= Tahina Razafindramary =

Malagasy educationalist and teacher

Tahinaharinoro "Tahina" Razafindramary is an educationalist and former teacher from Madagascar.

Razafindramary started her career as a high school mathematics teacher in the south of the country, before joining the planning department of Madagascar's Ministry of Education.

In 2005, Razafindramary was the director of DPEFST.

Razafindramary has been responsible for the Global Partnership for Education (GPE), with support from UNICEF, in several countries in Africa, including Djibouti, and the Central African Republic. In 2015, she was GPE's country director for the Central African Republic. She is the country lead for Djibouti.

Razafindramary is GPE's country lead for the Central Africa Republic, Benin, Djibouti, Democratic Republic of Congo, Mauritania, Niger, Guinea-Bissau, and Togo.

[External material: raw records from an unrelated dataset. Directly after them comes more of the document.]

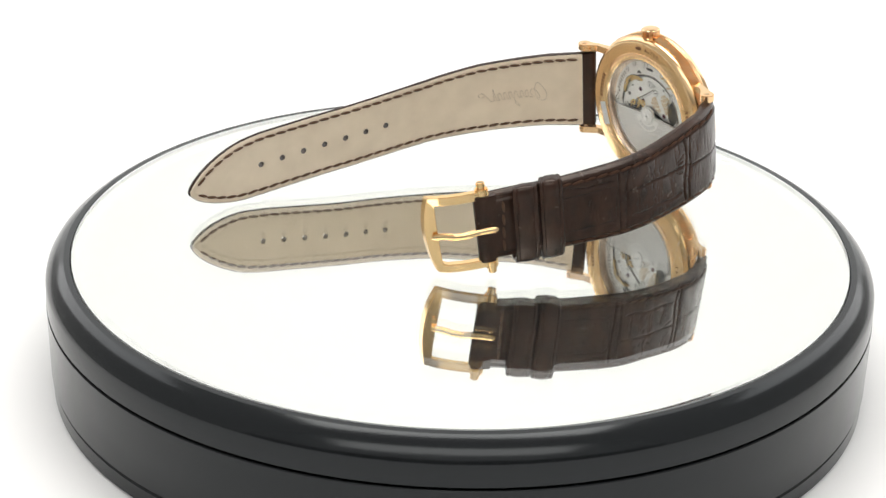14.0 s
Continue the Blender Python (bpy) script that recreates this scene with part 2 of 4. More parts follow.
def lettering(text, size, depth, shear=0.0, spacing=1.0):
    """Text as a bmesh in the xy plane, centred, size in millimetres."""
    cu = bpy.data.curves.new("text", "FONT")
    cu.body, cu.size, cu.extrude, cu.shear, cu.space_character = text, size * MM, depth * MM, shear, spacing
    cu.offset = size * 0.022 * MM
    cu.align_x, cu.align_y, cu.resolution_u = "CENTER", "CENTER", 4
    ob = bpy.data.objects.new("text", cu)
    scene.collection.objects.link(ob)
    me = bpy.data.meshes.new_from_object(ob.evaluated_get(bpy.context.evaluated_depsgraph_get()))
    bpy.data.objects.remove(ob)
    bpy.data.curves.remove(cu)
    bm = bmesh.new()
    bm.from_mesh(me)
    bpy.data.meshes.remove(me)
    return bm


# ---------------------------------------------------------------- the studio
FLOOR_Z = -31.5
bm = bmesh.new()
bmesh.ops.create_grid(bm, x_segments=2, y_segments=2, size=0.9, matrix=Matrix.Translation((0, 0, FLOOR_Z * MM)))
tagged(part("ground", bm, PAPER, label="white seamless sheet under the turntable"), kind="structure", category="ground")


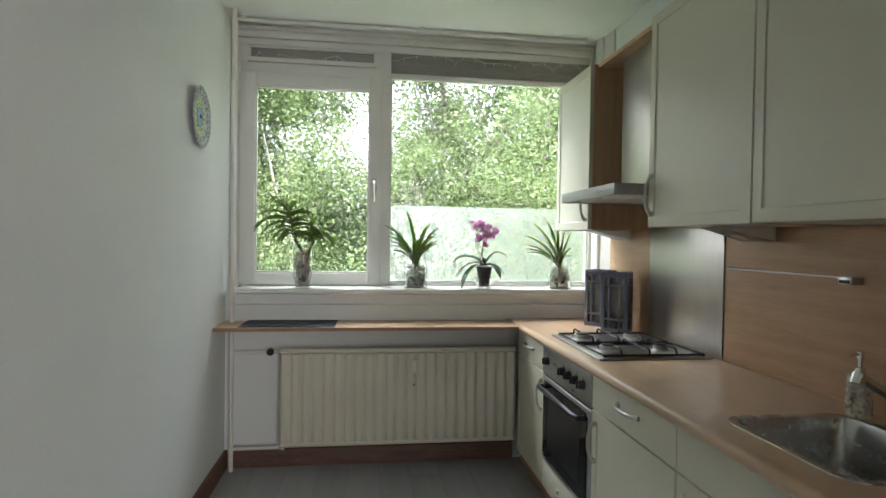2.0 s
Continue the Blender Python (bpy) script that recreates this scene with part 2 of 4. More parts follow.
SHELFWOOD = material("beech shelf laminate", (0.53, 0.37, 0.24), 0.36, vary=0.10, scale=9, fine=70, stretch=(0.28, 3.2, 3.2), bump=0.04, bump_dist=0.0003,
                     second=(0.46, 0.315, 0.20))
SKIRT = material("red-brown stained baseboard", (0.15, 0.075, 0.048), 0.5, vary=0.2, scale=8, fine=60, stretch=(0.4, 0.4, 3), bump=0.1)
PLINTH = material("beech plinth board", (0.36, 0.2, 0.11), 0.5, vary=0.12, scale=8, fine=60, stretch=(3, 0.3, 3))
PLANK = material("pale grey laminate plank", (0.40, 0.415, 0.43), 0.34, vary=0.05, scale=7, fine=45, stretch=(4, 0.35, 1), bump=0.08, bump_dist=0.0004,
                 per_object=0.06)
GAP = material("dark joint", (0.13, 0.125, 0.12), 0.8, bump=0)
UPVC = material("white window plastic", (0.74, 0.74, 0.70), 0.32, vary=0.015, scale=5, fine=120, bump=0.02)
SILLM = material("white painted sill", (0.76, 0.76, 0.72), 0.38, vary=0.02, scale=4, fine=90, bump=0.06)
TRIMM = material("off-white painted trim", (0.76, 0.745, 0.69), 0.5, vary=0.03, scale=6, fine=90, bump=0.08)
RADM = material("cream radiator enamel", (0.66, 0.63, 0.52), 0.36, vary=0.02, scale=6, fine=120, bump=0.04)
STEEL = material("brushed stainless steel", (0.47, 0.47, 0.46), 0.27, metal=1.0, vary=0.02, scale=6, fine=90, stretch=(5, 0.6, 5), bump=0, rough_vary=0.03)
VISOR = material("satin hood steel", (0.40, 0.40, 0.385), 0.55, metal=1.0, vary=0.05, scale=6, fine=90, stretch=(12, 0.6, 12), bump=0.05, bump_dist=0.0002)
STEEL_UP = material("brushed steel sheet", (0.42, 0.395, 0.35), 0.38, metal=1.0, vary=0.025, scale=5, fine=90, stretch=(12, 12, 0.5), bump=0.05, bump_dist=0.0002)
OVENSTEEL = material("satin steel fascia", (0.46, 0.46, 0.44), 0.42, metal=0.9, vary=0.03, scale=6, fine=120, stretch=(1, 0.4, 8), bump=0.04, bump_dist=0.0002)
HOBSTEEL = material("dark satin hob steel", (0.40, 0.385, 0.365), 0.3, metal=1.0, vary=0.02, scale=6, fine=90, stretch=(4, 0.6, 4), bump=0, rough_vary=0.02)
CHROME = material("polished chrome", (0.75, 0.75, 0.75), 0.1, metal=1.0, vary=0.01, bump=0, rough_vary=0.03)
SATIN = material("satin nickel", (0.52, 0.51, 0.48), 0.3, metal=1.0, vary=0.03, bump=0)
BLACKEN = material("black enamelled iron", (0.018, 0.018, 0.02), 0.32, vary=0.1, bump=0.1)
BLACKPL = material("black plastic", (0.02, 0.02, 0.022), 0.3, vary=0.1, bump=0.02)
OVENGLASS = material("black oven glass", (0.012, 0.012, 0.014), 0.06, vary=0.05, bump=0, rough_vary=0.02)
FILTER = material("aluminium filter mesh", (0.55, 0.54, 0.51), 0.5, metal=0.6, vary=0.05, scale=40, fine=900, bump=0.25, bump_dist=0.001)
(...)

In respect of GPE and a report from the World Bank, "Djibouti Needs to Build and Expand on Achievements to Educate the Next Generation", Razafindramary has commented, "What’s most remarkable about this program, is that out-of-school children, particularly those living in remote areas as well as children living with physical impairments will be able to access and complete primary and junior secondary school." Djibouti has made "significant progress", particularly compared to neighbouring Somalia and Eritrea, both of which have substantially levels of school enrollment, but is still unlikely to meet its Millennium Development Goals.